The Ghost in the Machine - AI's Impact on Cultural Heritage (Research)

The Ghost in the Machine - AI's Impact on Cultural Heritage (Research)

Over the past decade, deep learning methods have made remarkable advancements. This progress can be attributed to various factors such as massive parallelization through the utilization of  Graphics Processing Units (GPUs) for massive parallelization. This shift in hardware has significantly accelerated the training of deep neural networks, allowing researchers to tackle increasingly complex problems. Another critical factor contributing to the success of deep learning is the acquisition of vast training datasets sourced from the World Wide Web, which has become a treasure trove of information. As a result, these models have become adept at capturing intricate patterns and representations in various domains. Furthermore, the development of efficient and reusable neural network architectures has also played a crucial role in the advancement of deep learning. Putting everything together, these evolutions have paved the way for the achievement of human-like or even superhuman performance in specific domains. Notably, the emergence of pre-trained large language models has demonstrated the capability to grasp the intricate semantics of natural languages, yielding exceptional outcomes in classification, prediction, and generation tasks. Similarly, in the realm of image generation, models such as Stable Diffusion and Dall-E have showcased their prowess.

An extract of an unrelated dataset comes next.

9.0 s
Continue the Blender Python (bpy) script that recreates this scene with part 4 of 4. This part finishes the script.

Tasks that once demanded human expertise for their execution are now on the brink of being supported or entirely taken over by machine intelligence. In the subsequent sections, we will illuminate some recent breakthroughs in AI-assisted search and retrieval systems within the domain of cultural heritage. One such example is the development of a multimodal search system for Iconclass, incorporating vision-language pre-trained machine learning models.

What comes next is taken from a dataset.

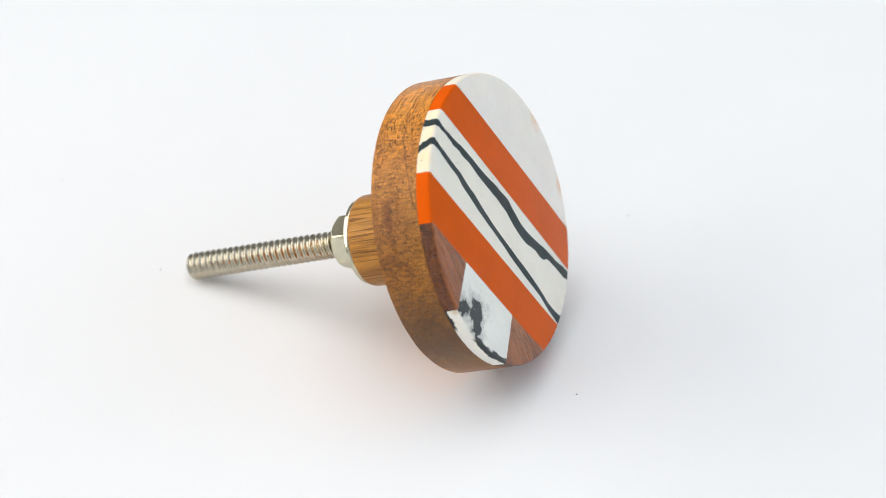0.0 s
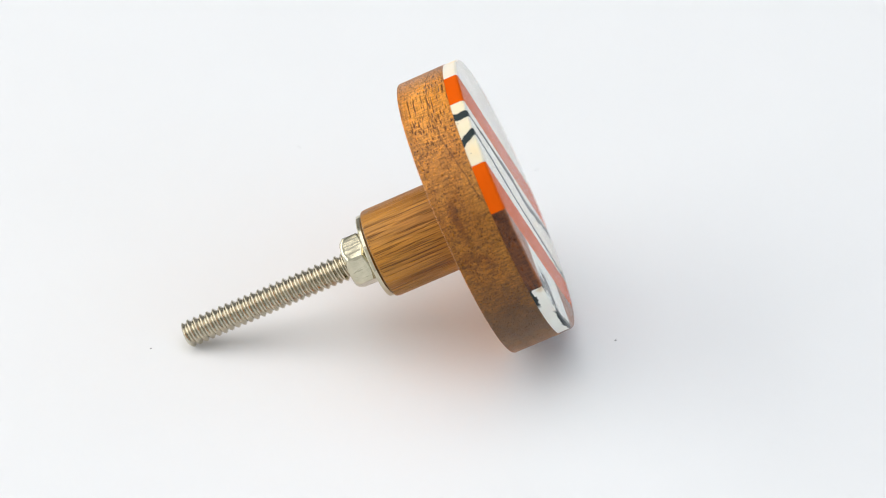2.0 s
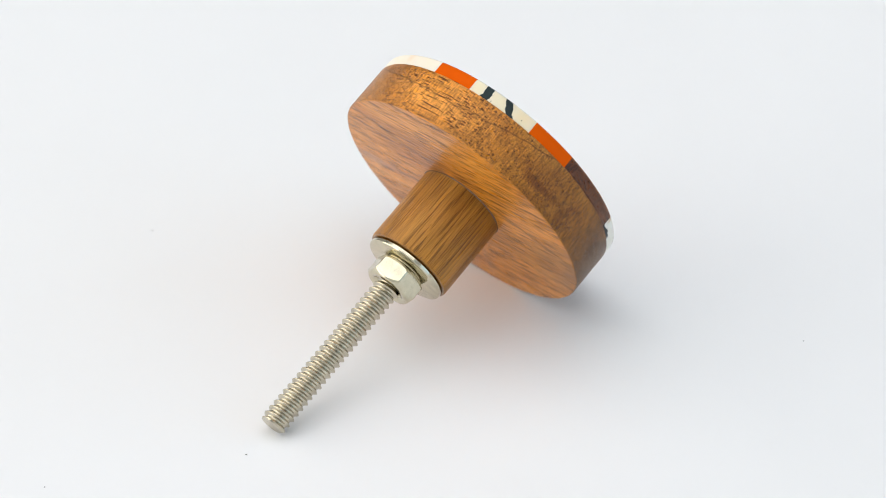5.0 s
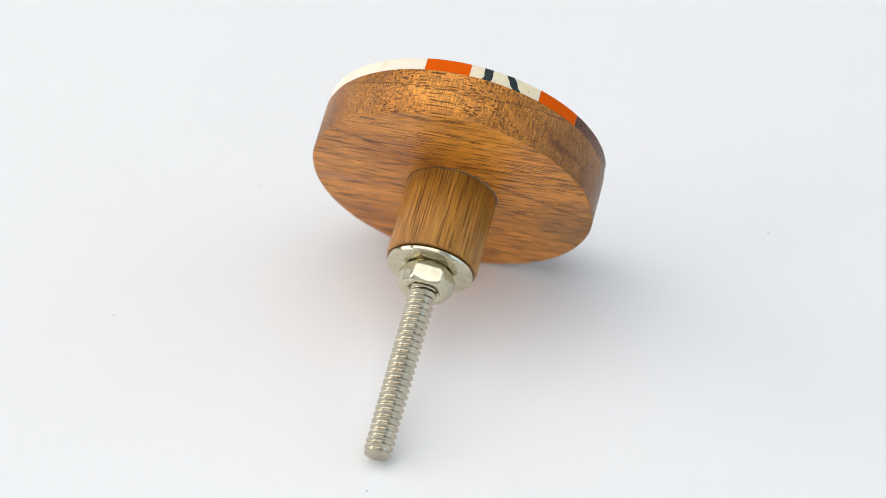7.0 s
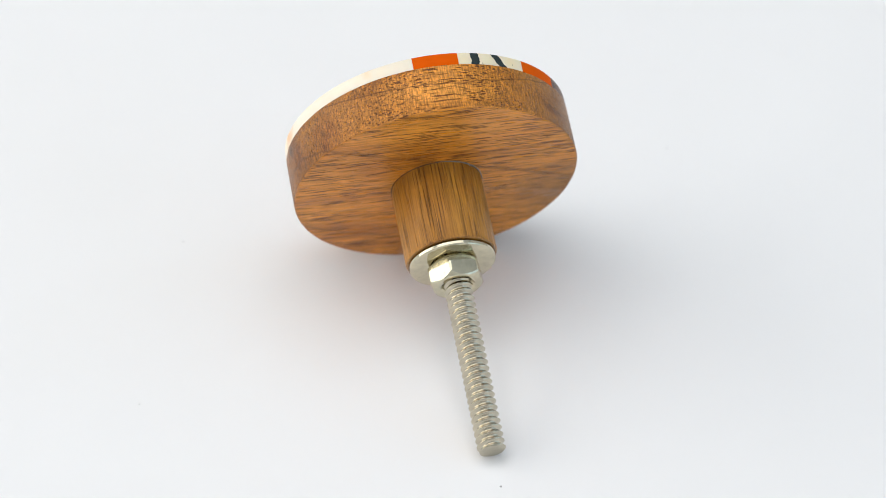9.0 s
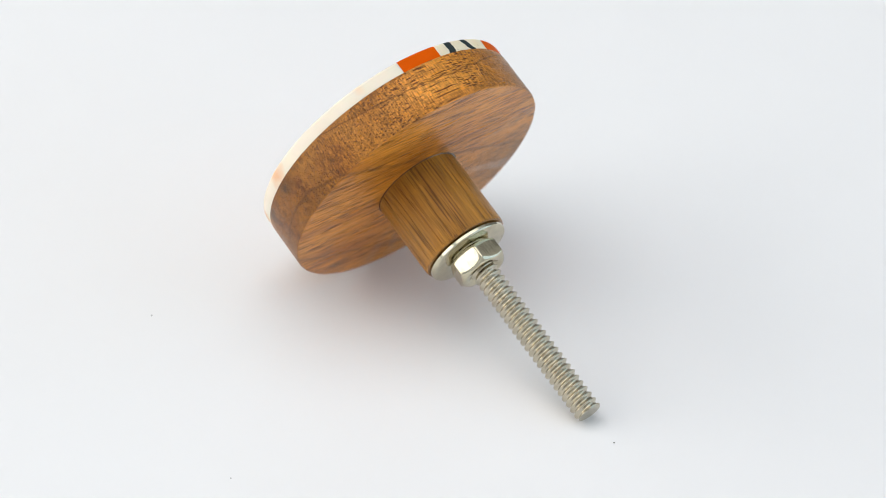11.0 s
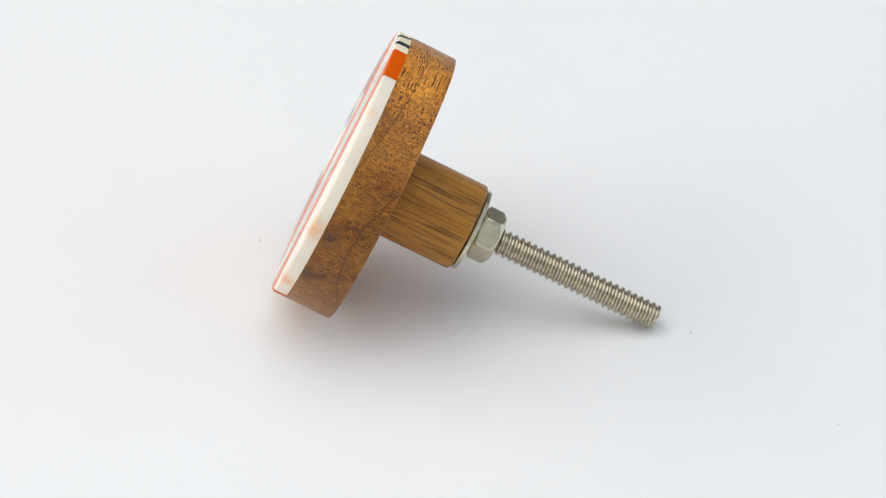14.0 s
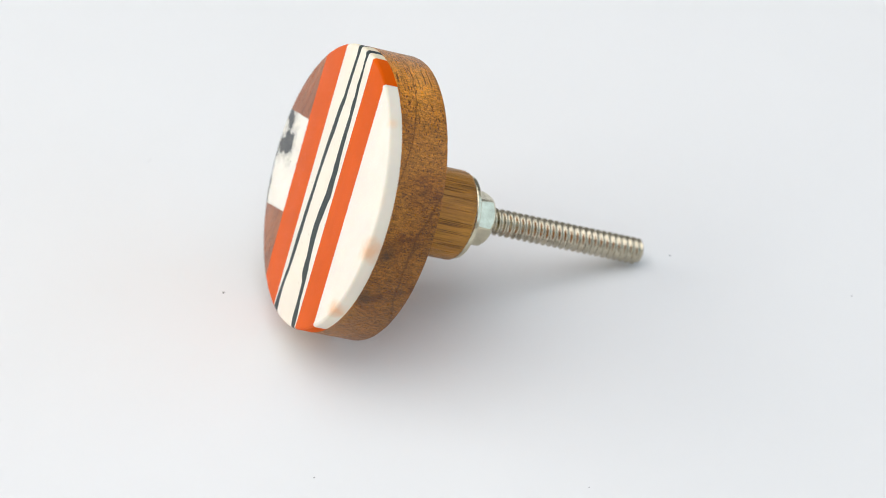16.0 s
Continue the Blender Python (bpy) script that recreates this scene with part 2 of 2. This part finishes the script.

However, it is paramount to approach the application of these cutting-edge generative AI models in scientific and research contexts with due diligence. One must remain mindful of potential inaccuracies and hallucinations that these systems can inadvertently produce.

It's worth noting that deep learning and large language models constitute only a specific subset of artificial intelligence, falling under the broader category of machine learning. Symbolic knowledge representation represents another distinct subdomain of AI, distinguished by its mathematical rigor and formalism. In this realm, any inaccuracies or inconsistencies in underlying assumptions can be readily identified and rectified.

Knowledge graphs built upon ontologies present a viable avenue for enhancing the explainability of black-box statistical deep learning systems. Furthermore, they possess the capacity to flag false or counterfeit information. As a result, future information systems are poised to embrace hybrid solutions that amalgamate symbolic and subsymbolic AI approaches to combine the strengths of both paradigms, offering not only reliable but also trustworthy results.